Uzlaşı öncesine göre daha yüksek bir sermaye oranına sahip olmuşlar mıdır ve olmuşlarsa, bu yükselişte özkaynaklardaki bir artış mı yoksa kullandırılan kredilerdeki bir azalış mı etkili olmuştur? Başka bir konu ise, bankaların, hedeflenen özkaynak tutarıyla ilgili olarak alınacak risklerin limitini belirlemede başarıya ulaşılıp ulaşmadığı, daha riskli varlıklara yönelerek ya da sermaye arbitrajı yoluyla etkililiklerini azaltıp azaltmadıklarıdır. Ayrıca, minimum sermaye yeterliliği herhangi bir yan etki yaratmış mıdır?

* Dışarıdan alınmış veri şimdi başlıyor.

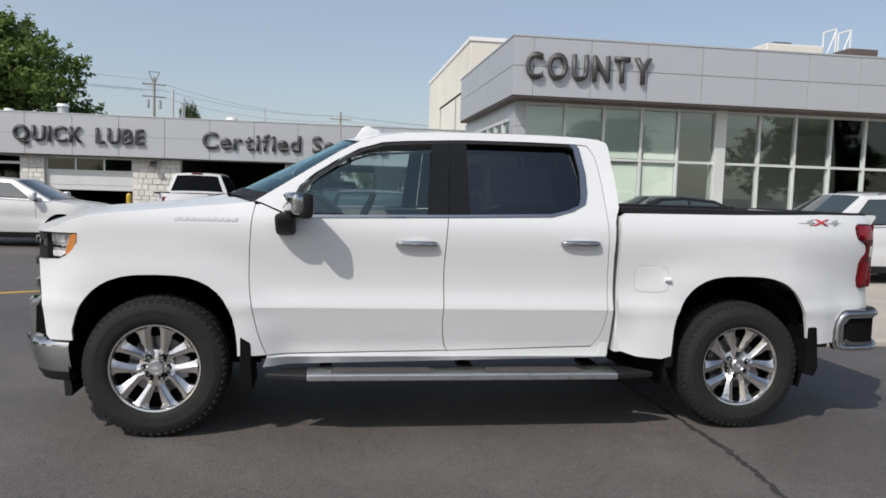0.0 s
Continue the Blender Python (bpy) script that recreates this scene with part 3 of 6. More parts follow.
# bollards, lamps and posters by the wall
for x in (-9.5, -6.05, -14.6, -17.7):
    bm = tube((x, SY - 0.3, 0), (x, SY - 0.3, 0.98), 0.085, None, 16)
    bmesh.ops.create_uvsphere(bm, u_segments=16, v_segments=8, radius=0.085, matrix=Matrix.Translation((x, SY - 0.3, 0.98)))
    solid("bollard", bm, M["yellow"], "scuffed yellow steel bollard by the bay door", "bollard", "bollards", auto=40)
for x, z in ((-13.7, 2.05), (-5.35, 2.1), (-18.9, 2.12)):
    w = thing("wall_lamp", x, wall_y - 0.02, z, 0, "dark cast wall lamp on the block pier", "lamp", "wall lamps")
    part("bracket", box(-0.06, -0.1, -0.08, 0.06, 0.03, 0.08, 0.01), M["black_plastic"], w)
    part("hood", prism([(-0.32, -0.06), (-0.1, 0.1), (-0.08, -0.06)], -0.11, 0.11, "x"), M["steel"], w)
posters = [(-14.35, -13.12, 1.0, 1.78), (-12.98, -12.62, 1.15, 1.5), (-18.85, -17.85, 0.95, 1.55)]
hues = [(0.05, 0.3, 0.5), (0.75, 0.6, 0.55), (0.6, 0.55, 0.5)]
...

Grubun görüşüne göre belli zaman dilimlerinde bankalar, artan kredi kullandırımlarında, sermaye yeterliliği sebebiyle zor durumda kalmış olabilir ya da kredi kullandırımlarını kısmak zorunda kalmış olabilir ki böylesi bir durum, hali hazırda ekonomi üzerinde büyük etkiler yaratabilir, hatta kredi kaynaklı krizlerin ortaya çıkmasına sebep olabilir. Öte yandan, sermaye yeterliliğinin, bankaların rekabet etme güçlerini olumsuz etkileme olasılığı vardır. Grubun, G-10 ülkelerindeki bankaların sermaye oranlarına ilişkin elde edilen verilere göre yaptığı değerlendirmede, 1996 yılında sermayenin risk ağrılıklı varlıklara olan oranının 1988’de %9.3’ten yükselerek 1996’da %11.2’ye çıktığı görülmüştür. Bu durumda akla iki soru gelmektedir: bu sonuç, Basel kriterleri neticesinde doğrudan bir etkiye bağlı olarak mı yoksa piyasa disiplini sebebiyle mi ortaya çıkmıştır? Bunun ayrımını yapmak oldukça güçtür. Zira, piyasa disiplini, bankaların faaliyetlerinde tutarlılık ve verimlilik sergilemelerine katkıda bulunmaktadır. Bankalara kriz dönemlerinde ortaya çıkabilecek risklere karşı bankacılık sistemine yönelik güvenlik sağlayan piyasa disiplini, bankaların kuvvetli bir sermaye yapısına sahip olmaları için de teşvik verici durumdadır. Bir bankanın şeffaflığı ne kadar fazla ise, yatırımcılar, mevduat sahipleri, alacaklılar vb. taraflarca, daha riskli görünen bankalardan daha uygun şartlara sahip olma şansı olduğu Komite’ce de vurgulanmıştır. Aksi takdirde banka, muhataplarına karşı daha fazla risk primi ya da karşılık sunmak zorunda kalacaktır. Böylece bankalar, ellerindeki fonları en verimli şekilde kullanmaya zorlanmaktadırlar. Bu sebeple, piyasa disiplininin etkin işleyebilmesi için bankaların düzenli aralıklarla sermaye yapıları, risk yönetimleri, faaliyetleri vb. üzerine gerekli bilgiyi sunmaları gerekir (Gülşen, 2008 ve Basel Bankacılık Denetim Komitesi, 1999).

(21)

1999 yılında Komite, formal bir tartışma ortamı yaratarak internet üzerinden yayımlamış ve bu taslağı, gelen öneri ve görüşler doğrultusunda düzeltmelere tabi tutarak Basel II standartlarını oluşturmaya çalışmıştır.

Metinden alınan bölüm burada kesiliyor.